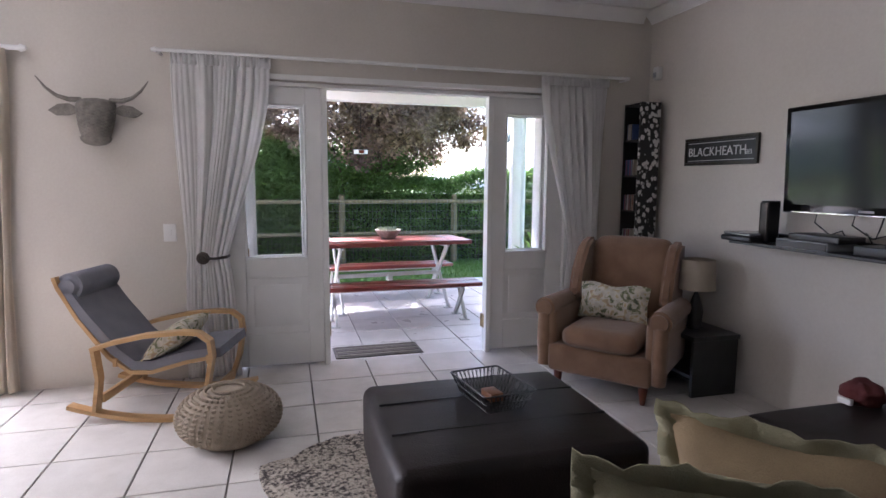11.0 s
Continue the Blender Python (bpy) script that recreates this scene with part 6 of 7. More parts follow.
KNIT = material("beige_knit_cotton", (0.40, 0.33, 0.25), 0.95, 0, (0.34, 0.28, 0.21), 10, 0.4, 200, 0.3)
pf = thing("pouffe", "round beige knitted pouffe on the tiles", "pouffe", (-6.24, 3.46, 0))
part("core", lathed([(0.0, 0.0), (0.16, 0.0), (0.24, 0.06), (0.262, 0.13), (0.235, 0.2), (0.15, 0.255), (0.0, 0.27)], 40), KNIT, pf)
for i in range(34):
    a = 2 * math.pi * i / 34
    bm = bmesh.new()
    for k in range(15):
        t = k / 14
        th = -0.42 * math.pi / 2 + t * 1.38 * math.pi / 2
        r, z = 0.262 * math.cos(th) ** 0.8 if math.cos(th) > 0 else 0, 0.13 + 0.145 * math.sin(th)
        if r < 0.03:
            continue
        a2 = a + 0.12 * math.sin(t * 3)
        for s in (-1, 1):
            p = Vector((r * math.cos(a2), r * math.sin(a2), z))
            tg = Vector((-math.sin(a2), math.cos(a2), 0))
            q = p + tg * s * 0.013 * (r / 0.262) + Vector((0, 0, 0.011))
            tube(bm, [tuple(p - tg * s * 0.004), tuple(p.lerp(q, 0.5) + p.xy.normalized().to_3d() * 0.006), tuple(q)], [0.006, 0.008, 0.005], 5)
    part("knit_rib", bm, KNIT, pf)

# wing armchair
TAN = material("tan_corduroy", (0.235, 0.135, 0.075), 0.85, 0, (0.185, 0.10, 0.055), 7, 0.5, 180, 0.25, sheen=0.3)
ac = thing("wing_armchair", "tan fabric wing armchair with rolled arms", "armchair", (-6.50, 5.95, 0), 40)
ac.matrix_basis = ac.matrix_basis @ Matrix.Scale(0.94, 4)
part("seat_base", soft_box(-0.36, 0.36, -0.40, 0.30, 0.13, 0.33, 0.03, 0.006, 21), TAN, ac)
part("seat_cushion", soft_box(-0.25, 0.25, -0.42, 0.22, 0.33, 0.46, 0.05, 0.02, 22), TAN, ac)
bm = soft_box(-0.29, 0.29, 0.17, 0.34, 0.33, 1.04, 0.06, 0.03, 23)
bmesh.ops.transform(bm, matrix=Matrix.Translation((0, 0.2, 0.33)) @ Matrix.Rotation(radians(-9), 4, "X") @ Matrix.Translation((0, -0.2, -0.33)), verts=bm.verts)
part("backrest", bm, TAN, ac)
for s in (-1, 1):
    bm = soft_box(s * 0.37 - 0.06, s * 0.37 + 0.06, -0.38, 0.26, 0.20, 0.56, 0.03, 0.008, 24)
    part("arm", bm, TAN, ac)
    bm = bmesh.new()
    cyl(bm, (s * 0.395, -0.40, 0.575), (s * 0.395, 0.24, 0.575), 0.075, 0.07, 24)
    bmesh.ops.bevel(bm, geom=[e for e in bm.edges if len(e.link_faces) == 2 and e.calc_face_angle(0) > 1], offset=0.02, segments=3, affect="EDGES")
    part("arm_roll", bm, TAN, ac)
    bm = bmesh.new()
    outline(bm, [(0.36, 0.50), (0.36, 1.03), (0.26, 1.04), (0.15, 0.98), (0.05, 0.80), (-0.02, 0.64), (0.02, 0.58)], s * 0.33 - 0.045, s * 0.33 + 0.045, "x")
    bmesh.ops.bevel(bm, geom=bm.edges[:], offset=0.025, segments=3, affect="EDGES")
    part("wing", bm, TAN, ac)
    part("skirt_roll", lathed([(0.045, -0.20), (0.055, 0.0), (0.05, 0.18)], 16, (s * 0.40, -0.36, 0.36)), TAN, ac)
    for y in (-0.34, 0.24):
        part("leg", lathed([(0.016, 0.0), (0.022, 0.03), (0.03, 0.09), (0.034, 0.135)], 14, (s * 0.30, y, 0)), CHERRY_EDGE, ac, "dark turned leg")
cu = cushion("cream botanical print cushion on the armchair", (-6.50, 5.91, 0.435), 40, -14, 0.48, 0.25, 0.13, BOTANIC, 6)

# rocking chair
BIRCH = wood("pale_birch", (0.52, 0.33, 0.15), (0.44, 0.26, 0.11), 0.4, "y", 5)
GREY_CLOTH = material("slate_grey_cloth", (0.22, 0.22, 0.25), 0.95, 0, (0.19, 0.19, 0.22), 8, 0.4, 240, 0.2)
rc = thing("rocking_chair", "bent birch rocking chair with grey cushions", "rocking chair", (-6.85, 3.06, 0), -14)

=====

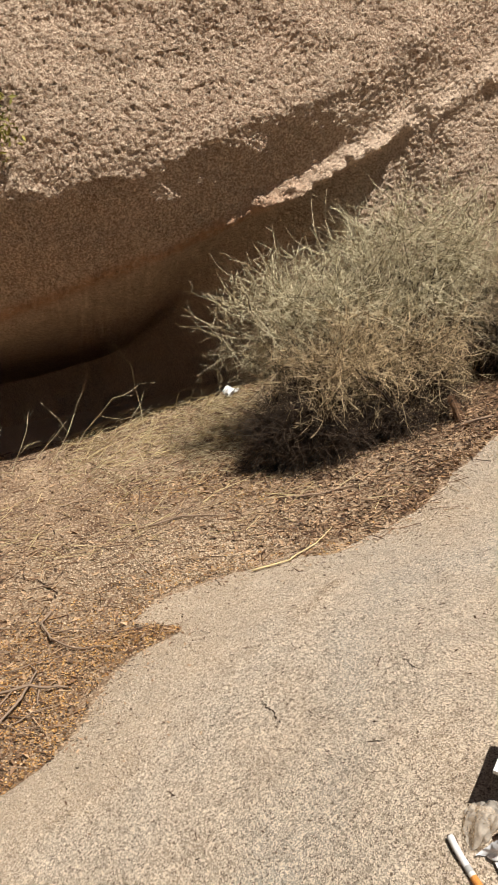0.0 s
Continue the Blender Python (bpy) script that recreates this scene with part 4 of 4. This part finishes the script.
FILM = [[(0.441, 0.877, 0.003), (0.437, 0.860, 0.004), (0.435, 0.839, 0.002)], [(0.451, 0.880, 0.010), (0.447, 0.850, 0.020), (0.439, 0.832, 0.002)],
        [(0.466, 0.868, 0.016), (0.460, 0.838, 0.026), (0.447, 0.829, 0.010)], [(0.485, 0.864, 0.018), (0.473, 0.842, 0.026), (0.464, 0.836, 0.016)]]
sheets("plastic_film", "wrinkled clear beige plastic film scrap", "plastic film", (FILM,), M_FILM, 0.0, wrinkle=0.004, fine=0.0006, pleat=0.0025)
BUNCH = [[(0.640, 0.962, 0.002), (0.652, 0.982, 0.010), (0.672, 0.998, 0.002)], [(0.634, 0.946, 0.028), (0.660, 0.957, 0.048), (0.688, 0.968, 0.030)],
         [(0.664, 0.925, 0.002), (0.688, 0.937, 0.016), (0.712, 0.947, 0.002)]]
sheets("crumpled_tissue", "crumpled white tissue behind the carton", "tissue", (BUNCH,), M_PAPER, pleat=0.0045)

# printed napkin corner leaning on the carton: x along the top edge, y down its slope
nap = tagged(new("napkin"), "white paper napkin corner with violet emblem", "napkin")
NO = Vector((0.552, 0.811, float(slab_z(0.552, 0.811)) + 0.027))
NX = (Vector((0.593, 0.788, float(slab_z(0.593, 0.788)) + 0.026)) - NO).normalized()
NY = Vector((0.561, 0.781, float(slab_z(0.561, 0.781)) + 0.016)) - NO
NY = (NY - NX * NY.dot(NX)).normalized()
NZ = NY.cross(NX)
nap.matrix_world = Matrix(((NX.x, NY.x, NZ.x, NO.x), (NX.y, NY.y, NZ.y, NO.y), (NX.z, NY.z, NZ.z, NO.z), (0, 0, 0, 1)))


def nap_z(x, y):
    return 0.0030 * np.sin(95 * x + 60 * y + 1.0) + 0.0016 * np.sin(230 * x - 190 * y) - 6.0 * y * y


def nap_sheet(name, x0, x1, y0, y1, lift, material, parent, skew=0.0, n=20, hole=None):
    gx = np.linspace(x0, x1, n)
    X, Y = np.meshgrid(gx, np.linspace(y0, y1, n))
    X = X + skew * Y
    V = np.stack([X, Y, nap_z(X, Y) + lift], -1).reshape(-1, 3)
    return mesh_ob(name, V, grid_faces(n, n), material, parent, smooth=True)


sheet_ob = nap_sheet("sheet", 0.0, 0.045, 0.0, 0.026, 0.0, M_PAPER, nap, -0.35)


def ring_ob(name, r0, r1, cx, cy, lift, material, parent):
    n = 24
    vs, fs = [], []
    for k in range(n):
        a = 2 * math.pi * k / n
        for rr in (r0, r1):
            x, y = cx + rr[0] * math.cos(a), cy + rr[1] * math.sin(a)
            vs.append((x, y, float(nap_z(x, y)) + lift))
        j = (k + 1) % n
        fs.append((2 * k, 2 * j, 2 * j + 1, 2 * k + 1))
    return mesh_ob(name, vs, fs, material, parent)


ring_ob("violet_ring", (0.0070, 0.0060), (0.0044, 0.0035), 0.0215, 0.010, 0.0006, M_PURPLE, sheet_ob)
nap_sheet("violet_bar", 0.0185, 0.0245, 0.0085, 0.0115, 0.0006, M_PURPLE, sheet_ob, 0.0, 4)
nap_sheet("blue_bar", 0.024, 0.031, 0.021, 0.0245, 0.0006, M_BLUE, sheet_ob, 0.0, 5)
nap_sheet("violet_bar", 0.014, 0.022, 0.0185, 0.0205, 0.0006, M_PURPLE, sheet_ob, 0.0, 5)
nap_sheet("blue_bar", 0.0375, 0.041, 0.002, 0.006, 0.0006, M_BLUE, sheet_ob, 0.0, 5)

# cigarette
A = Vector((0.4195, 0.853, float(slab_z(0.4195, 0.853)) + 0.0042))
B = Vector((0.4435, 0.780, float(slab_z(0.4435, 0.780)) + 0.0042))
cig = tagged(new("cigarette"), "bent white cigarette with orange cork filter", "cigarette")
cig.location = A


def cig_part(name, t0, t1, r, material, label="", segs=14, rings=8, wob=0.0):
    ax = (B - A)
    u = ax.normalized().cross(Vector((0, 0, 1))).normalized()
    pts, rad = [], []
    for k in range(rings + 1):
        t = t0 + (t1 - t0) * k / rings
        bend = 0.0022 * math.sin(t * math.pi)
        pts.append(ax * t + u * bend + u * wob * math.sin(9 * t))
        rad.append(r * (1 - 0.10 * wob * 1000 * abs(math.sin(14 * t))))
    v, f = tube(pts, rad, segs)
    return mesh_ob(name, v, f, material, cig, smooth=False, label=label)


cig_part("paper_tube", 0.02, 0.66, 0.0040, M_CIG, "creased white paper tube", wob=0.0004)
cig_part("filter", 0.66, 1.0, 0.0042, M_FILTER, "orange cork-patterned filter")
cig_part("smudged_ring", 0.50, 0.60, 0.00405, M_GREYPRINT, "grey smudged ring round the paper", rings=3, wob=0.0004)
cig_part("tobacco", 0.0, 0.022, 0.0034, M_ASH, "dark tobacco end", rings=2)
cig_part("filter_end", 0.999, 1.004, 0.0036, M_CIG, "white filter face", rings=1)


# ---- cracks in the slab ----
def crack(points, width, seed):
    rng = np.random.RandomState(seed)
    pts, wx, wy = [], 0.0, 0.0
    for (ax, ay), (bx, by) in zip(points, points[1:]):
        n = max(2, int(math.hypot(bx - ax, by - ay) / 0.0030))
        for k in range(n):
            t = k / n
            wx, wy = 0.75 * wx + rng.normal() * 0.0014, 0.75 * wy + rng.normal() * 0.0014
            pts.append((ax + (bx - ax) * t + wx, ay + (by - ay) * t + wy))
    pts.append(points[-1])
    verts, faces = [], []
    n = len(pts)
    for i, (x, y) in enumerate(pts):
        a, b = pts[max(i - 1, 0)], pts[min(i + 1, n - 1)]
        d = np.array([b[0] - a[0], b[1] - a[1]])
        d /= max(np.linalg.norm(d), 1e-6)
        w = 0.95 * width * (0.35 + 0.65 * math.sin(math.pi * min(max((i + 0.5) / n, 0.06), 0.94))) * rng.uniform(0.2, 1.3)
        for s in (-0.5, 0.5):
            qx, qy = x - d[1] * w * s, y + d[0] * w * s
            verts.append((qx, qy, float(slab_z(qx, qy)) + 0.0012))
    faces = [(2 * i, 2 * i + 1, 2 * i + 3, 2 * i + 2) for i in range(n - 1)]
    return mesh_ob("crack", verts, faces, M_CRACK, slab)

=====

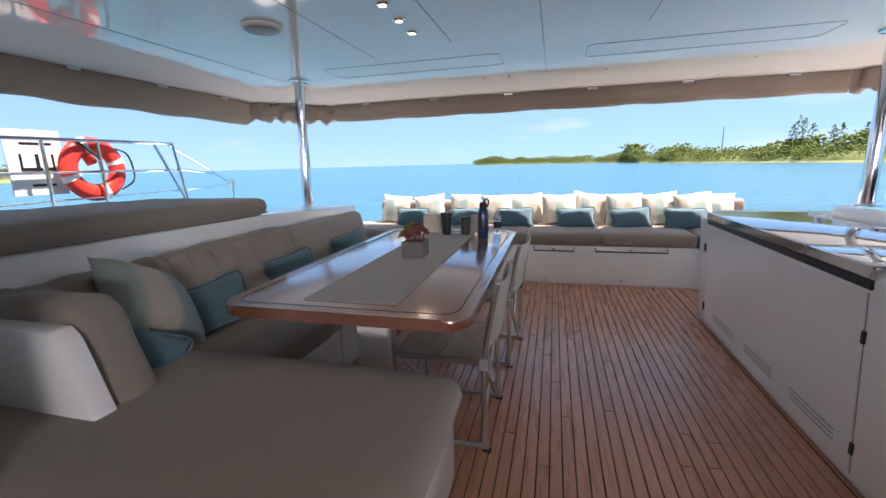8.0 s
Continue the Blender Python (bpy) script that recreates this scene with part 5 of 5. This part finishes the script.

=====

Search the entries for "finishes" and copy out each line that has it.

▸ **EXPECTED ANSWER**
Continue the Blender Python (bpy) script that recreates this scene with part 4 of 4. This part finishes the script.
Continue the Blender Python (bpy) script that recreates this scene with part 5 of 5. This part finishes the script.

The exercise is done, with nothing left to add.